++++ Provided data
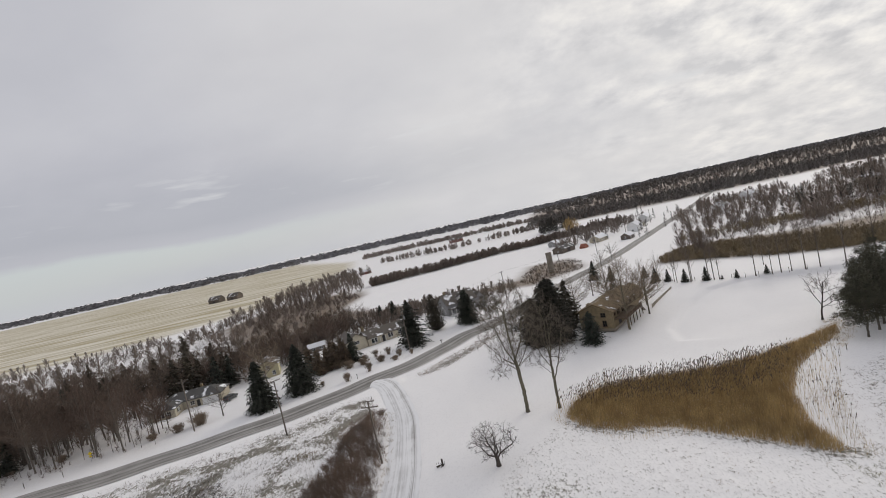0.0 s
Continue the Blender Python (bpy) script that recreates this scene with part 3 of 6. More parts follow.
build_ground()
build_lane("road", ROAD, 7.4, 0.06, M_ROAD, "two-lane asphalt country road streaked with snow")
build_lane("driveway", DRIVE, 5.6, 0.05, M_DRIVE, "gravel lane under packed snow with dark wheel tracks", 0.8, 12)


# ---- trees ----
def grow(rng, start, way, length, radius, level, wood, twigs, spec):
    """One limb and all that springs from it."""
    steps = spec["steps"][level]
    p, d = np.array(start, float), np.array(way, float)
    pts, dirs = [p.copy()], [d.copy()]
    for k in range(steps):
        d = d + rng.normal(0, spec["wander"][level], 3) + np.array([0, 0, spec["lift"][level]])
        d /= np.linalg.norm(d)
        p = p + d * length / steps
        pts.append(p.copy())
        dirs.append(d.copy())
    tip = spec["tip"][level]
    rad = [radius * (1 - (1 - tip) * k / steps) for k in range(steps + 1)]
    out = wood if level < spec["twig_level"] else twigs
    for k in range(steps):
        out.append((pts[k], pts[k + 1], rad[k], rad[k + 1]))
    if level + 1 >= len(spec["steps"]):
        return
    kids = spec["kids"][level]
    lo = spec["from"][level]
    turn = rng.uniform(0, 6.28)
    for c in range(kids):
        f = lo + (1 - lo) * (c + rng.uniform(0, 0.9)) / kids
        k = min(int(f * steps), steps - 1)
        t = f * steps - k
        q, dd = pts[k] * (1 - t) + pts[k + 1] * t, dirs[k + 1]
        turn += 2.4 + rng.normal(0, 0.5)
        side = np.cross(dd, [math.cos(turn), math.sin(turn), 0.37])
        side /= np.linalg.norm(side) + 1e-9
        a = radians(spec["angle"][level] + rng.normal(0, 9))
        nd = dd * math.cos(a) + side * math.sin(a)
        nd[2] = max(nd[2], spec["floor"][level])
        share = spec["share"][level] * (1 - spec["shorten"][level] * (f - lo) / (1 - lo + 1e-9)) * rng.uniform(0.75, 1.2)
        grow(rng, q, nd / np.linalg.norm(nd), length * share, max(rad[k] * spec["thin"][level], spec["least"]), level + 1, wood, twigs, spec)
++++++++
Give every line back word for word and leave the pictures out.

## Response
0.0 s
Continue the Blender Python (bpy) script that recreates this scene with part 3 of 6. More parts follow.
build_ground()
build_lane("road", ROAD, 7.4, 0.06, M_ROAD, "two-lane asphalt country road streaked with snow")
build_lane("driveway", DRIVE, 5.6, 0.05, M_DRIVE, "gravel lane under packed snow with dark wheel tracks", 0.8, 12)


# ---- trees ----
def grow(rng, start, way, length, radius, level, wood, twigs, spec):
    """One limb and all that springs from it."""
    steps = spec["steps"][level]
    p, d = np.array(start, float), np.array(way, float)
    pts, dirs = [p.copy()], [d.copy()]
    for k in range(steps):
        d = d + rng.normal(0, spec["wander"][level], 3) + np.array([0, 0, spec["lift"][level]])
        d /= np.linalg.norm(d)
        p = p + d * length / steps
        pts.append(p.copy())
        dirs.append(d.copy())
    tip = spec["tip"][level]
    rad = [radius * (1 - (1 - tip) * k / steps) for k in range(steps + 1)]
    out = wood if level < spec["twig_level"] else twigs
    for k in range(steps):
        out.append((pts[k], pts[k + 1], rad[k], rad[k + 1]))
    if level + 1 >= len(spec["steps"]):
        return
    kids = spec["kids"][level]
    lo = spec["from"][level]
    turn = rng.uniform(0, 6.28)
    for c in range(kids):
        f = lo + (1 - lo) * (c + rng.uniform(0, 0.9)) / kids
        k = min(int(f * steps), steps - 1)
        t = f * steps - k
        q, dd = pts[k] * (1 - t) + pts[k + 1] * t, dirs[k + 1]
        turn += 2.4 + rng.normal(0, 0.5)
        side = np.cross(dd, [math.cos(turn), math.sin(turn), 0.37])
        side /= np.linalg.norm(side) + 1e-9
        a = radians(spec["angle"][level] + rng.normal(0, 9))
        nd = dd * math.cos(a) + side * math.sin(a)
        nd[2] = max(nd[2], spec["floor"][level])
        share = spec["share"][level] * (1 - spec["shorten"][level] * (f - lo) / (1 - lo + 1e-9)) * rng.uniform(0.75, 1.2)
        grow(rng, q, nd / np.linalg.norm(nd), length * share, max(rad[k] * spec["thin"][level], spec["least"]), level + 1, wood, twigs, spec)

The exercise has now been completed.